Crown Heights, the New York Times and the Myth of the Up-and-Coming Neighborhood
If there’s one thing even more certain than death and taxes, it’s that—at some point in its history—each and every New York City neighborhood will be described as “up-and-coming.” Even long-established neighborhoods like Brooklyn Heights or the Upper East Side go through iterations where they are suddenly viewed as trendy rather than staid. And in the last couple of decades, the gentrification of Brooklyn has led to media outlets anointing one after another of this borough’s neighborhoods as the next “up-and-coming” spot. Clinton Hill, Bushwick, Sunset Park, Prospect Heights, Ditmas Park—at one point or another, each of these neighborhoods was labeled the next big thing, a new area to explore and new territory upon which to encroach.
Perhaps chief among “up-and-coming”-identifying media outlets is the New York Times, notable not only for its enthusiasm for finding the “next new thing,” but also for its savant-like ability to find the “next new thing” several years after everyone else did. Just last year, the Times breathlessly noted the new-to-the-Times phenomenon of “Brooklynites” who had been “priced out of Williamsburg, Boerum Hill, Carroll Gardens and Park Slope… heading farther in.” The Times revealed that these wealthy (just not, like, Carroll Gardens-wealthy) pioneers were now “turning to neighborhoods like Sunset Park, Crown Heights, Bushwick and Prospect-Lefferts Gardens, bringing a willingness and an ability to pay more for housing than the waves of residents who came before them.” (Which, at the very least, you have to hand it to the Times for distilling gentrification into one revealing clause, namely, that it’s really just about the money.)
And as of this weekend, the latest neighborhood bullseye for the Times to draw a target around is none other than Crown Heights. The paper claims that it is now time for Crown Heights to “get its turn,” and that the neighborhood now “seems to be having a moment.” But what does this “moment” consist of, beyond, of course, the arrival of a Starbucks and the Times stamp of approval?
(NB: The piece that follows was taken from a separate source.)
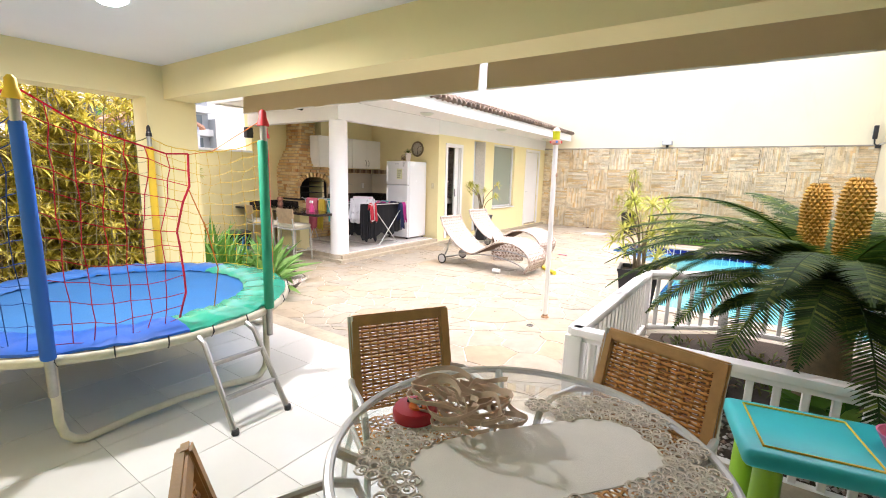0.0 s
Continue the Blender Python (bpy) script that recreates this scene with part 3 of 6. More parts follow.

Well, it seems to wholly consist of dramatically elevated real estate prices (“both condo prices and land prices have about doubled in the last two years”), the displacement of long-standing businesses in order to make way for the arrival of on-trend, more expensive shops (“the new Brooklyn retail experience”), and an influx of white people (one longtime resident and member of the Crown Heights Tenants Union “said she worries that the company that owns her building may try to drive her out. ‘I think that a neighborhood should have a mix of people,’ she said. ‘It should be racially as well as economically diverse.’”)—in other words, “up-and-coming” means whiter and wealthier.
The Times article addresses this reality briefly, noting at the beginning that some people consider the area’s “rapid transformation” to be nothing more than “gentrification, depending on one’s perspective,” but the paper fails to actually distinguish what makes Crown Heights’s development gentrification instead of transformation. After all, positive or negative connotations about gentrification aside, there are certain definite outcomes that occur as a result of gentrification, namely the revitalizations of commercial sectors, increases in real estate prices, and the arrival of a wealthier demographic. So despite the fact that the Times is vague about what it means by “up-and-coming,” it’s essential to recognize that the term doesn’t actually mean “transformation,” but rather explicitly means gentrification. The Times isn’t, after all, naming Flatbush or Brownsville—neighborhoods that are the destinations for residents displaced from places like Crown Heights—as the next “up-and-coming” spots in Brooklyn. No, that designation is reserved solely for places that are seeing an influx of wealthy, usually white residents, the kind of people who can (and will!) pay $3,400/month to live over a Starbucks.
And so, perhaps unsurprisingly, to the New York Times, the only kind of transformation worth noting (no matter how delayed) is one that involves skyrocketing real estate prices and expensive boutique retail experiences; “up-and-coming” is just another way to say “expensive.” Problematic as this is, though (and it is a problem that the unifying factor among desirable places to live is that they’re prohibitively expensive), it is just as troubling that the Times fails to address what might stand in the way of the total “transformation” (read: gentrification) of Crown Heights: its ongoing problem with violence in a time when citywide violence continues to decline. To the Times—and to many others—the only important aspect of a neighborhood is how much it costs to move there, not the experiences of the people who have actually been living there for a long time, people who might soon find themselves casualties of the gentrification that the Times so thoughtlessly promotes. These are the residents who have made Crown Heights what it is today (maybe some of them even remember the first time the Times labeled the neighborhood “up-and-coming” in 1985) and they are not served by being thought of as trendy or the next new thing, rather they need the focus to be on things that are more important than the addition of a couple new restaurants, things like over-development and higher than average crime rates. But it seems like those things just don’t make for compelling copy, at least not when condos are sprouting like weeds and sale prices are reaching record levels.